• **Data provided**
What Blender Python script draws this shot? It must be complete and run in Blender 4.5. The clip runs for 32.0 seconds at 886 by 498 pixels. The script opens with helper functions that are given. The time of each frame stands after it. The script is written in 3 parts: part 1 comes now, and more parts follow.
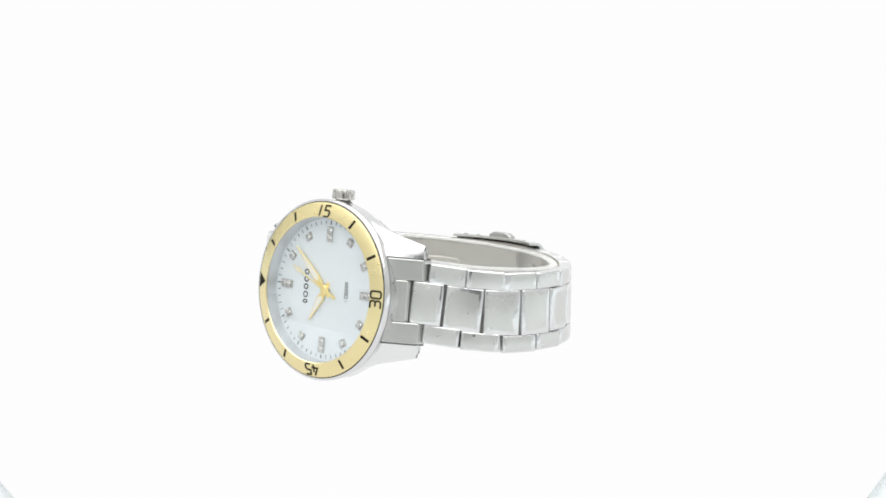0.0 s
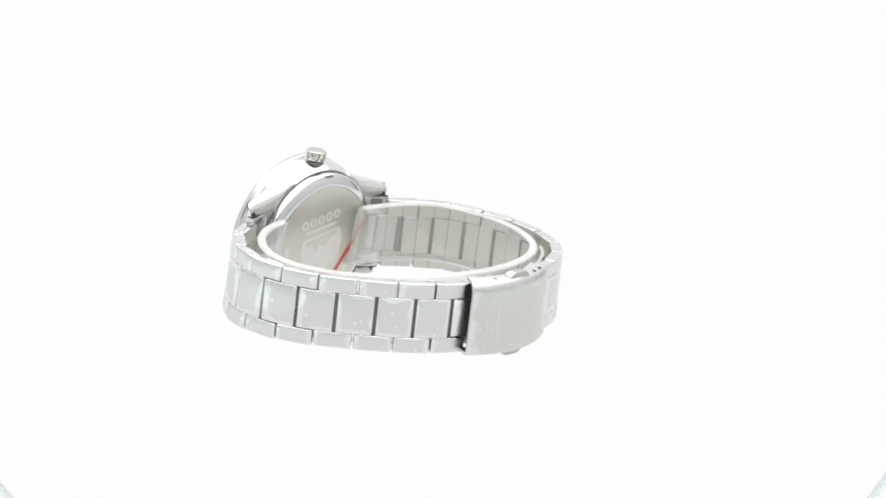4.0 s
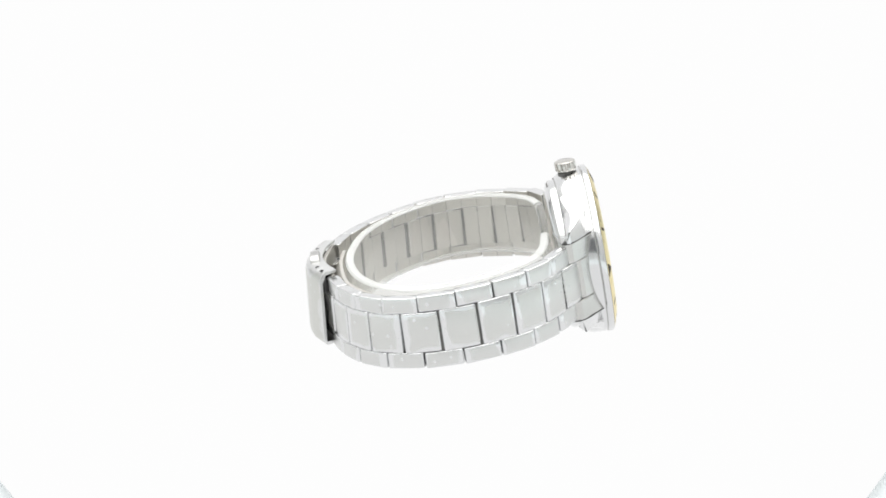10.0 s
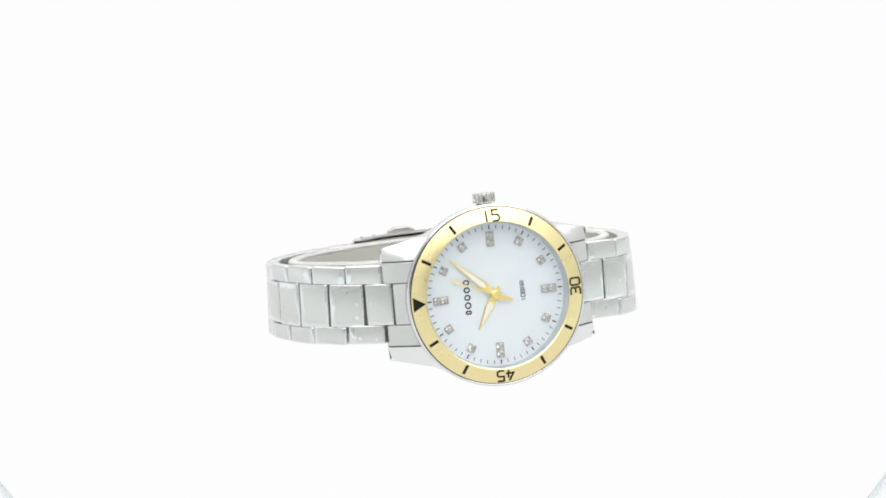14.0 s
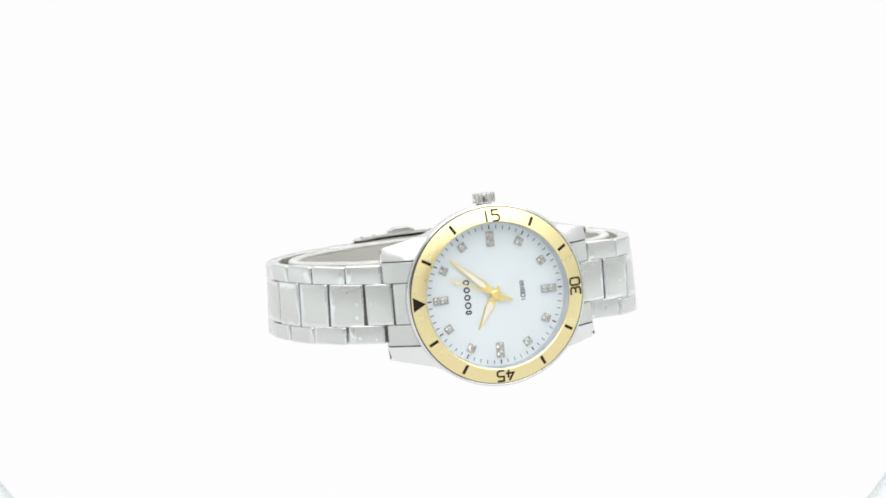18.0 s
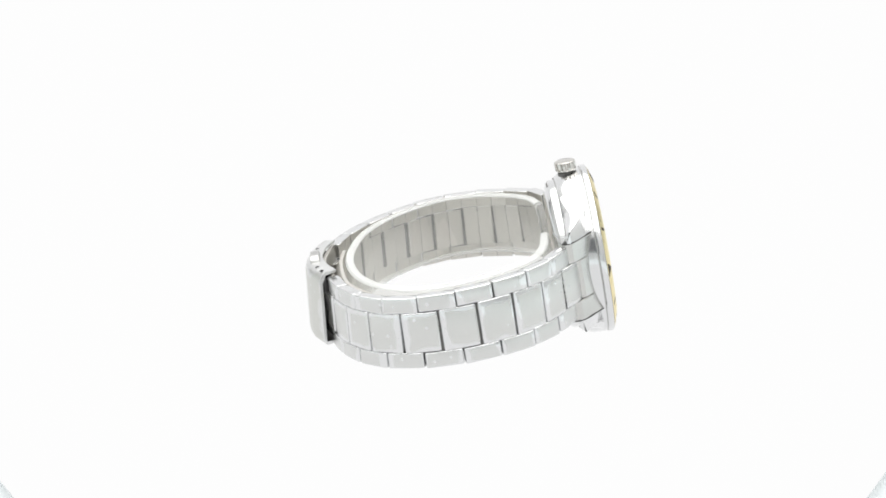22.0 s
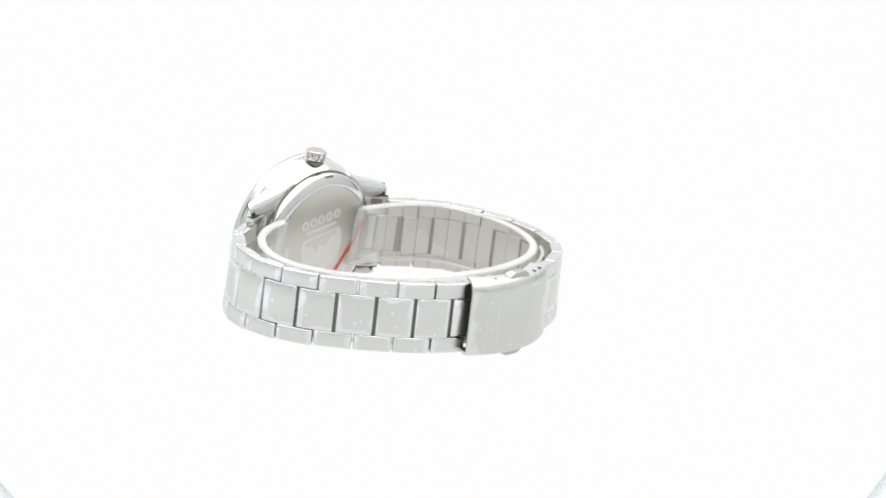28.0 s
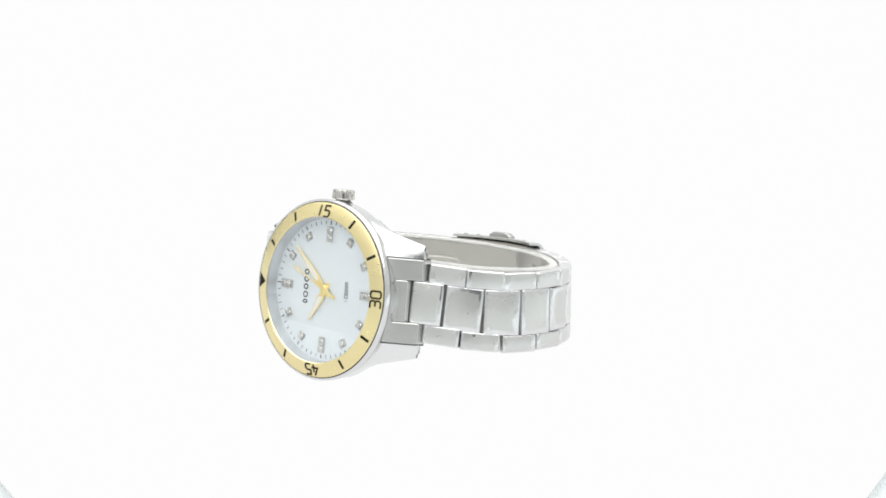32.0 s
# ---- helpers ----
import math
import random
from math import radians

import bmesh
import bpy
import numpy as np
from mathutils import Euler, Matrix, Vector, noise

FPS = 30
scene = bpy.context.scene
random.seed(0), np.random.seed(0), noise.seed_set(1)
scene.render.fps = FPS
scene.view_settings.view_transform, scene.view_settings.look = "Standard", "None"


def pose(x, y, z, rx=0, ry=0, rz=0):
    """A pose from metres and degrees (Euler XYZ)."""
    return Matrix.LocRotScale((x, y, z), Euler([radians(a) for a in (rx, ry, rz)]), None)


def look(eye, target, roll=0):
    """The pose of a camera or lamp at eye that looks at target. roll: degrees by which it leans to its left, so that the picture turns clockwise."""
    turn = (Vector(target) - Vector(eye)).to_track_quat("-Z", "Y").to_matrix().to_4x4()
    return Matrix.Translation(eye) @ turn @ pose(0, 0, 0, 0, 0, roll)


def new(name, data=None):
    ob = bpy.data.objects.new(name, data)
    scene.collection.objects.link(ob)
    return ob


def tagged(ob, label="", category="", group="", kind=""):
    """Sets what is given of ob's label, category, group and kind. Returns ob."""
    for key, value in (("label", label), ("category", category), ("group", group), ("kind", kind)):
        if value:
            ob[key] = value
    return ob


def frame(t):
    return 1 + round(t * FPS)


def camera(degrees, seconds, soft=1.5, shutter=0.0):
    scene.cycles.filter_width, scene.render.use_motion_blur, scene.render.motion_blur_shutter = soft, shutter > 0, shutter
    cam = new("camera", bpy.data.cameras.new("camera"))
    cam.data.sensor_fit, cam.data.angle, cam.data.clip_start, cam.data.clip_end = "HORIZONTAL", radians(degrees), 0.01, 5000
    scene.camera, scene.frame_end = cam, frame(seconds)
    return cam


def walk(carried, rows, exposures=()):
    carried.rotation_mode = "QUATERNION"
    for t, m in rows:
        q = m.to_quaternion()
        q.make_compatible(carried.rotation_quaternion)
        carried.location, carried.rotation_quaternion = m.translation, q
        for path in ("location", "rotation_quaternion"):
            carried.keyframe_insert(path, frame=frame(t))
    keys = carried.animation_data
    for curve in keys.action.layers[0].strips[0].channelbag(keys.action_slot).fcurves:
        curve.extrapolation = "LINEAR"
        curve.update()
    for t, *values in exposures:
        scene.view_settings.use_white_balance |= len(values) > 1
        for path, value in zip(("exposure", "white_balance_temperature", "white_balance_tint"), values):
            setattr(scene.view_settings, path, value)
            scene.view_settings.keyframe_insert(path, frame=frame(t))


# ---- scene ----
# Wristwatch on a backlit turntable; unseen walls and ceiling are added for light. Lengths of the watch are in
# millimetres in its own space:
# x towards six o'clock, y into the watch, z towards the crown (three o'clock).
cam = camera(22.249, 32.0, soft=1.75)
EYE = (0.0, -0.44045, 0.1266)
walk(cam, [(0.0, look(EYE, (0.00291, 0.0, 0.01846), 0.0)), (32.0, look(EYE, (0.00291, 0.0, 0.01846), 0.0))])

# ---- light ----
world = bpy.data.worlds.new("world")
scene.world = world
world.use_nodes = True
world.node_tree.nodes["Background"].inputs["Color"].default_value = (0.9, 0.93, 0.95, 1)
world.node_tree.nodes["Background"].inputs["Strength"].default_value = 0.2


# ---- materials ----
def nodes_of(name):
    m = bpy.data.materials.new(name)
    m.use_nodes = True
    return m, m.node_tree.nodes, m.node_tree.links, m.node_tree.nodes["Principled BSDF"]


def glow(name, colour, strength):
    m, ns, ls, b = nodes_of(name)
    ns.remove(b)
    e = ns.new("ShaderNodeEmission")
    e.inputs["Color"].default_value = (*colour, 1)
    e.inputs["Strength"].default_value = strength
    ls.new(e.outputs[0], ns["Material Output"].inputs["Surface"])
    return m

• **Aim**
Keep the pictures out of the copy and return the rest of the data above exactly.

• **The reply**
What Blender Python script draws this shot? It must be complete and run in Blender 4.5. The clip runs for 32.0 seconds at 886 by 498 pixels. The script opens with helper functions that are given. The time of each frame stands after it. The script is written in 3 parts: part 1 comes now, and more parts follow.
0.0 s
4.0 s
10.0 s
14.0 s
18.0 s
22.0 s
28.0 s
32.0 s
# ---- helpers ----
import math
import random
from math import radians

import bmesh
import bpy
import numpy as np
from mathutils import Euler, Matrix, Vector, noise

FPS = 30
scene = bpy.context.scene
random.seed(0), np.random.seed(0), noise.seed_set(1)
scene.render.fps = FPS
scene.view_settings.view_transform, scene.view_settings.look = "Standard", "None"


def pose(x, y, z, rx=0, ry=0, rz=0):
    """A pose from metres and degrees (Euler XYZ)."""
    return Matrix.LocRotScale((x, y, z), Euler([radians(a) for a in (rx, ry, rz)]), None)


def look(eye, target, roll=0):
    """The pose of a camera or lamp at eye that looks at target. roll: degrees by which it leans to its left, so that the picture turns clockwise."""
    turn = (Vector(target) - Vector(eye)).to_track_quat("-Z", "Y").to_matrix().to_4x4()
    return Matrix.Translation(eye) @ turn @ pose(0, 0, 0, 0, 0, roll)


def new(name, data=None):
    ob = bpy.data.objects.new(name, data)
    scene.collection.objects.link(ob)
    return ob


def tagged(ob, label="", category="", group="", kind=""):
    """Sets what is given of ob's label, category, group and kind. Returns ob."""
    for key, value in (("label", label), ("category", category), ("group", group), ("kind", kind)):
        if value:
            ob[key] = value
    return ob


def frame(t):
    return 1 + round(t * FPS)


def camera(degrees, seconds, soft=1.5, shutter=0.0):
    scene.cycles.filter_width, scene.render.use_motion_blur, scene.render.motion_blur_shutter = soft, shutter > 0, shutter
    cam = new("camera", bpy.data.cameras.new("camera"))
    cam.data.sensor_fit, cam.data.angle, cam.data.clip_start, cam.data.clip_end = "HORIZONTAL", radians(degrees), 0.01, 5000
    scene.camera, scene.frame_end = cam, frame(seconds)
    return cam


def walk(carried, rows, exposures=()):
    carried.rotation_mode = "QUATERNION"
    for t, m in rows:
        q = m.to_quaternion()
        q.make_compatible(carried.rotation_quaternion)
        carried.location, carried.rotation_quaternion = m.translation, q
        for path in ("location", "rotation_quaternion"):
            carried.keyframe_insert(path, frame=frame(t))
    keys = carried.animation_data
    for curve in keys.action.layers[0].strips[0].channelbag(keys.action_slot).fcurves:
        curve.extrapolation = "LINEAR"
        curve.update()
    for t, *values in exposures:
        scene.view_settings.use_white_balance |= len(values) > 1
        for path, value in zip(("exposure", "white_balance_temperature", "white_balance_tint"), values):
            setattr(scene.view_settings, path, value)
            scene.view_settings.keyframe_insert(path, frame=frame(t))


# ---- scene ----
# Wristwatch on a backlit turntable; unseen walls and ceiling are added for light. Lengths of the watch are in
# millimetres in its own space:
# x towards six o'clock, y into the watch, z towards the crown (three o'clock).
cam = camera(22.249, 32.0, soft=1.75)
EYE = (0.0, -0.44045, 0.1266)
walk(cam, [(0.0, look(EYE, (0.00291, 0.0, 0.01846), 0.0)), (32.0, look(EYE, (0.00291, 0.0, 0.01846), 0.0))])

# ---- light ----
world = bpy.data.worlds.new("world")
scene.world = world
world.use_nodes = True
world.node_tree.nodes["Background"].inputs["Color"].default_value = (0.9, 0.93, 0.95, 1)
world.node_tree.nodes["Background"].inputs["Strength"].default_value = 0.2


# ---- materials ----
def nodes_of(name):
    m = bpy.data.materials.new(name)
    m.use_nodes = True
    return m, m.node_tree.nodes, m.node_tree.links, m.node_tree.nodes["Principled BSDF"]


def glow(name, colour, strength):
    m, ns, ls, b = nodes_of(name)
    ns.remove(b)
    e = ns.new("ShaderNodeEmission")
    e.inputs["Color"].default_value = (*colour, 1)
    e.inputs["Strength"].default_value = strength
    ls.new(e.outputs[0], ns["Material Output"].inputs["Surface"])
    return m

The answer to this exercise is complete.